Ephraim makes some telling points against him over the Voice at the Transfiguration. Marcion, we know, had a clumsy presentation of the Universe as consisting of three Regions, one 'above' the other. In the highest dwelt the Kind Stranger; in the lowest, on the earth, was the domain of Matter; between them, above the earth, was the domain of the Creator or Maker, the God of Justice and Law, who had made Man out of Matter in his own image. When the Voice came at the Transfiguration, saying, 'This is My Son,' how, says Ephraim, did they know it was the Stranger's Voice, and not that of the God of the Law? If it was the Stranger, speaking from the heavens above us, how had He got there? This is a good debating point; but just as we see how very much easier the controversy between Ephraim and Bardaisan would have been, if they had considered Space as measured with Cartesian axes, so I venture to think Marcion would have made his meaning clearer if he had placed his Kind Stranger in a 'fourth dimension.'

The essential thing about the Kind Stranger who can and will forgive freely is that He is not in or of this tangible and measurable world. At least this is so, except in so far as the very notions in Marcion's mind are part of the whole of Nature. With this proviso, the whole of Marcion's system is essentially built upon the same lines as the religion outlined in Huxley's famous Romanes Lecture. Nature is red in tooth and claw, in this world an eye is exacted for an eye and a tooth for a tooth (or its equivalent). Action and reaction are equal and opposite, and the Law of the Conservation of Energy seems to be unbroken. But Man can imagine, more or less, another world where this is not the case, and his mind can take refuge in this fairyland, which is outside the visible universe.

Marcion did not, as a matter of fact, put his thoughts in this way. He was, as Ephraim says (p. lvii), 'half in and half out' of orthodox thought, and so was liable to charges of inconsistency.

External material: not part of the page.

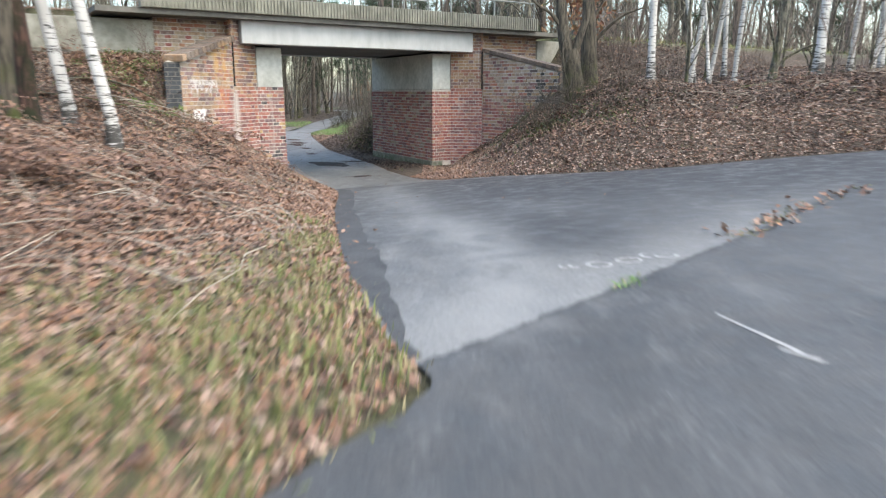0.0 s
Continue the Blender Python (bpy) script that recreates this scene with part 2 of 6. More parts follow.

His great merit is that he felt the charm of the Gospel message apart from the sanction of the Old Testament. Ephraim starts off his polemic against Marcion by appealing to the miracles of the Exodus, and to alleged confirmations of Old Testament wonders in the archives of Egypt and Babylon, an argument which now only raises a smile. But Marcion's position is not similarly affected by modern discovery: the God to Whom he gave his allegiance was always outside of this visible world, and if the visible world has been found not to be geocentric that matters less to him than to those whose God had His throne 'above the bright blue sky'.

Apart from their views about the Bible the Marcionites appear in these treatises as an ultra-pietistic school, who fast more than Ezekiel and pray more than Daniel. Indeed, they claim to pray all day (p. xxxi med.). The early orthodox Syriac-speaking Church esteemed virginity so highly, that we need not be surprised that Ephraim does not touch upon Marcion's rejection of Christian marriage. According to vol. i. p.129, 1.1 (p. xciv), the Marcionites worshipped towards the West.